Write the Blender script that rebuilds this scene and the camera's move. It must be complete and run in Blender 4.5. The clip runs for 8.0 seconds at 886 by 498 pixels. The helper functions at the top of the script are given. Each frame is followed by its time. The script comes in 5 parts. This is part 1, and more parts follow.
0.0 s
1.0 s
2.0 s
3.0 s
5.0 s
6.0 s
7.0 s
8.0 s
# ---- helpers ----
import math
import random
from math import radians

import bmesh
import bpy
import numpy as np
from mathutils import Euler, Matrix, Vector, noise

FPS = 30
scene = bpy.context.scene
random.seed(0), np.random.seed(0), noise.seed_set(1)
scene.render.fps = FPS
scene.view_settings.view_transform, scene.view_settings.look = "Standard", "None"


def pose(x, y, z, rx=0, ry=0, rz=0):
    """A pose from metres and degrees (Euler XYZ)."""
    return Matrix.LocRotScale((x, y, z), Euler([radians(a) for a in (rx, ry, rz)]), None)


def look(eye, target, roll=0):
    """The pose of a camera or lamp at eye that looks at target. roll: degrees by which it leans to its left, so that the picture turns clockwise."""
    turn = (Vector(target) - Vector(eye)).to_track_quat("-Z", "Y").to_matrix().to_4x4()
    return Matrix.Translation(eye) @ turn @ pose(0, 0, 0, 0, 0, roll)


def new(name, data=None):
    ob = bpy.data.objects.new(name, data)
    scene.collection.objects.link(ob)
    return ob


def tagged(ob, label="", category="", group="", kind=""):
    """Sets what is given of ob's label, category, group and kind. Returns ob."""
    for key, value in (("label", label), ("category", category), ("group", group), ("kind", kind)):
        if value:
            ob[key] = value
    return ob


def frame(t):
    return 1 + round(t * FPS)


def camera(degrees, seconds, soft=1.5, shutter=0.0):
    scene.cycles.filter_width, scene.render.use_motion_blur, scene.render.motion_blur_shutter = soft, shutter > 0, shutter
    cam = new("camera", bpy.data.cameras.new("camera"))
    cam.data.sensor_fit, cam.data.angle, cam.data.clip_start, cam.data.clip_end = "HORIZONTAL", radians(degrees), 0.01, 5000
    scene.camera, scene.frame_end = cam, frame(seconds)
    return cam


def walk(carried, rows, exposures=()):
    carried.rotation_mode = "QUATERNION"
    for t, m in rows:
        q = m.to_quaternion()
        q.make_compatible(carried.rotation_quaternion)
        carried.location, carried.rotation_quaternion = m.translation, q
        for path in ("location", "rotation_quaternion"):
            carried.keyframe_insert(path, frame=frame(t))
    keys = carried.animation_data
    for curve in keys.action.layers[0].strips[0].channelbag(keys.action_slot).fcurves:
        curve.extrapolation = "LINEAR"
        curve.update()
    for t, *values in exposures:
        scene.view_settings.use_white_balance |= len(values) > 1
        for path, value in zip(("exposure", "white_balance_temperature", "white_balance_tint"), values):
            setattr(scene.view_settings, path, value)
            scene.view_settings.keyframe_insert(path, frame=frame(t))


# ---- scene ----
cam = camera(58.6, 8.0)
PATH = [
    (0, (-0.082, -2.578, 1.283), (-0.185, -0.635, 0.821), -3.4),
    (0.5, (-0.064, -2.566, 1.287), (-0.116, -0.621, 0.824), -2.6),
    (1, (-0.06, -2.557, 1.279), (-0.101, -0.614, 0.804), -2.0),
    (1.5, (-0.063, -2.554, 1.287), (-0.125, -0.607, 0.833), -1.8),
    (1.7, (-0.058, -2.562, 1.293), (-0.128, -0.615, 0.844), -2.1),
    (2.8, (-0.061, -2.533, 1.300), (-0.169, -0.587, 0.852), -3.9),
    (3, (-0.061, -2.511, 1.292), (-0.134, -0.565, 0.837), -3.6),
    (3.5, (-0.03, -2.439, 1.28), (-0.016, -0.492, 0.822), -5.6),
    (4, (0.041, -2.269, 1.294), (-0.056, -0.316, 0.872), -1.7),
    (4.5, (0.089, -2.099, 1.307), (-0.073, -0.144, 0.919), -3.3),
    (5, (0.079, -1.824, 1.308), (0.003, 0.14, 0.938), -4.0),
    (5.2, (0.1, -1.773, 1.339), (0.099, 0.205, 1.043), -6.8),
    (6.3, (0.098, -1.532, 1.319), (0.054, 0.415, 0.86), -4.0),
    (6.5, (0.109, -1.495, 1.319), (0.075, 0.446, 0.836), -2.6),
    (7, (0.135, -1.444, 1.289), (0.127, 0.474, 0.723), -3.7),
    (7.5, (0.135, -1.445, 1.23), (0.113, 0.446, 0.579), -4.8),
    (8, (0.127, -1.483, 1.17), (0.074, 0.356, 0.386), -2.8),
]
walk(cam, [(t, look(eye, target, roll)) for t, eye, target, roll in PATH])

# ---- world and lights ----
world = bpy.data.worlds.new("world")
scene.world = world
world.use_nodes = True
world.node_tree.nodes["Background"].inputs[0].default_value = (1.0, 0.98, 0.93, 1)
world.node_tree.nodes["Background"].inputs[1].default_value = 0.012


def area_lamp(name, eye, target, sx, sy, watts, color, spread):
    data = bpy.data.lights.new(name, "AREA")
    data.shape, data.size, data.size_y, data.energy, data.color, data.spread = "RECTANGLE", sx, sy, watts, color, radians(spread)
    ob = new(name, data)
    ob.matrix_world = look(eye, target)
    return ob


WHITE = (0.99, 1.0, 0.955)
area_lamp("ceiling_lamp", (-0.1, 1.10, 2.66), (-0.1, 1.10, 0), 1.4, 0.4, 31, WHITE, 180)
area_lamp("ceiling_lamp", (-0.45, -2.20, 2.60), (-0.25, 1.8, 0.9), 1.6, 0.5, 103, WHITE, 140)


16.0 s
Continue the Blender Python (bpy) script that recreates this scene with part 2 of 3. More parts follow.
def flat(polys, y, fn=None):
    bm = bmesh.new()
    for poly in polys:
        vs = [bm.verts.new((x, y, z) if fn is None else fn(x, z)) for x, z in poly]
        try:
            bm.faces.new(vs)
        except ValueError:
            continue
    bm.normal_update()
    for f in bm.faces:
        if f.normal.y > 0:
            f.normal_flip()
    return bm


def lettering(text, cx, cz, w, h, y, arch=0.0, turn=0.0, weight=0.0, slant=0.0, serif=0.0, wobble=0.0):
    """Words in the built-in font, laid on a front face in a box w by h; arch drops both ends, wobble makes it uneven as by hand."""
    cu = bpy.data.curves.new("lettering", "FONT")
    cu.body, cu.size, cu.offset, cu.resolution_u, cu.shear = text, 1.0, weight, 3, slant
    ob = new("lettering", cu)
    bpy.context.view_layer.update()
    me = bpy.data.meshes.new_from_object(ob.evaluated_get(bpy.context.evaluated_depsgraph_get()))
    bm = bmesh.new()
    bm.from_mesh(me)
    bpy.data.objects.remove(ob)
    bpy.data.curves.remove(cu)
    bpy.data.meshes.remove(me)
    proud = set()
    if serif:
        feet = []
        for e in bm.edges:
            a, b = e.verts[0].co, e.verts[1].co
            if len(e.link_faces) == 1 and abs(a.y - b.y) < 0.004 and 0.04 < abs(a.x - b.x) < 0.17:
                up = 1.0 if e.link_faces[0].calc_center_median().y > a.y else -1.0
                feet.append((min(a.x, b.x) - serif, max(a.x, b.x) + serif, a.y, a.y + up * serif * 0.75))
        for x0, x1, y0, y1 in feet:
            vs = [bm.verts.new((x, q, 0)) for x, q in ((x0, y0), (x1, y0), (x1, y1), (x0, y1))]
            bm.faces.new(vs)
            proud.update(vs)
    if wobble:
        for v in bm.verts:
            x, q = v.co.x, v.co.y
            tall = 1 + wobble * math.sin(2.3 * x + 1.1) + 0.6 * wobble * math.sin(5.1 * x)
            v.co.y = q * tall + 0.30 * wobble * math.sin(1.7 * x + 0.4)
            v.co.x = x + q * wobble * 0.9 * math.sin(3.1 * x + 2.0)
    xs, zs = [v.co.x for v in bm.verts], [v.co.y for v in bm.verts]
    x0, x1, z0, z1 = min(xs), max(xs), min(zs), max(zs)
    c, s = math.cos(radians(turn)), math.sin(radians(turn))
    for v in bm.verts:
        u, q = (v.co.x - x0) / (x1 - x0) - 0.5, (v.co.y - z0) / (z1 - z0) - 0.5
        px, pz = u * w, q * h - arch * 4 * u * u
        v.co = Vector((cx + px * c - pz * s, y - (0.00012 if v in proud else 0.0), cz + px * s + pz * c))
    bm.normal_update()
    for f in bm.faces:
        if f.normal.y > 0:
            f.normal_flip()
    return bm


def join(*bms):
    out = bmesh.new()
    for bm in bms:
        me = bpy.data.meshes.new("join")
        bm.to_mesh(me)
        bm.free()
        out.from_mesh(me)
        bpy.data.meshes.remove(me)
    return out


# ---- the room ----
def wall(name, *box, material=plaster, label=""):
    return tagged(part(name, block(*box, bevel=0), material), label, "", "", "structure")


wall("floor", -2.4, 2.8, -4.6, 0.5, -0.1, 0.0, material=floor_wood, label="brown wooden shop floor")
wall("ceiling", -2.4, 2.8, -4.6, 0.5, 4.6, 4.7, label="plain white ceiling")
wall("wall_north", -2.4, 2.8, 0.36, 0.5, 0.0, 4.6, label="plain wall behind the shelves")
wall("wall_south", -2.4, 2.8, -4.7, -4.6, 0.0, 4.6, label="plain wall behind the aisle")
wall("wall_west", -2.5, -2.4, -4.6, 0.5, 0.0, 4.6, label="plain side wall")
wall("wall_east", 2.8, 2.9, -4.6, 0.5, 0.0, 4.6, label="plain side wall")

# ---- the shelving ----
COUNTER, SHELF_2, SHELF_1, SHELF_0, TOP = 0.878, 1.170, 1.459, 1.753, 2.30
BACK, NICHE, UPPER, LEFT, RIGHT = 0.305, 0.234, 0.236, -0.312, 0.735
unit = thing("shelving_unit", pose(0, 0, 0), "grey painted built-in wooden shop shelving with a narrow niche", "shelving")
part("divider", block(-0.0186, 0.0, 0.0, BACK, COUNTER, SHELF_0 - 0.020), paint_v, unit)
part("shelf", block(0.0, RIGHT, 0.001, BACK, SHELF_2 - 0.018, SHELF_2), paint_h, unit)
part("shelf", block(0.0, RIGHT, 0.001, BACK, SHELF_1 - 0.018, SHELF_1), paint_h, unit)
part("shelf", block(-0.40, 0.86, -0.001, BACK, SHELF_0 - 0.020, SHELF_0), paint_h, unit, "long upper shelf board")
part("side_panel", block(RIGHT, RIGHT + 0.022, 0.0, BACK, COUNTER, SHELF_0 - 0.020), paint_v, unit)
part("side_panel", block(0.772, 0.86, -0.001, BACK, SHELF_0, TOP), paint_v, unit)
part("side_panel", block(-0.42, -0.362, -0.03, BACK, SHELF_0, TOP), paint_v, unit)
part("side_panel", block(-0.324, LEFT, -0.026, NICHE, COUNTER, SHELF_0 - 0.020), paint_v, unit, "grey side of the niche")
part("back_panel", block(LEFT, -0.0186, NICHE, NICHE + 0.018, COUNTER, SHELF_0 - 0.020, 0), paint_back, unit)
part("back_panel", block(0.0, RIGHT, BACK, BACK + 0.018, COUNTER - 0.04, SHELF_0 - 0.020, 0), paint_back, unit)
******
> _Your objective_
Reproduce verbatim the lines above, from the line with "carried.keyframe_insert(path, frame=frame(t))" through the line with "scene.view_settings.keyframe_insert(path, frame=frame(t))".

> _Final answer_
            carried.keyframe_insert(path, frame=frame(t))
    keys = carried.animation_data
    for curve in keys.action.layers[0].strips[0].channelbag(keys.action_slot).fcurves:
        curve.extrapolation = "LINEAR"
        curve.update()
    for t, *values in exposures:
        scene.view_settings.use_white_balance |= len(values) > 1
        for path, value in zip(("exposure", "white_balance_temperature", "white_balance_tint"), values):
            setattr(scene.view_settings, path, value)
            scene.view_settings.keyframe_insert(path, frame=frame(t))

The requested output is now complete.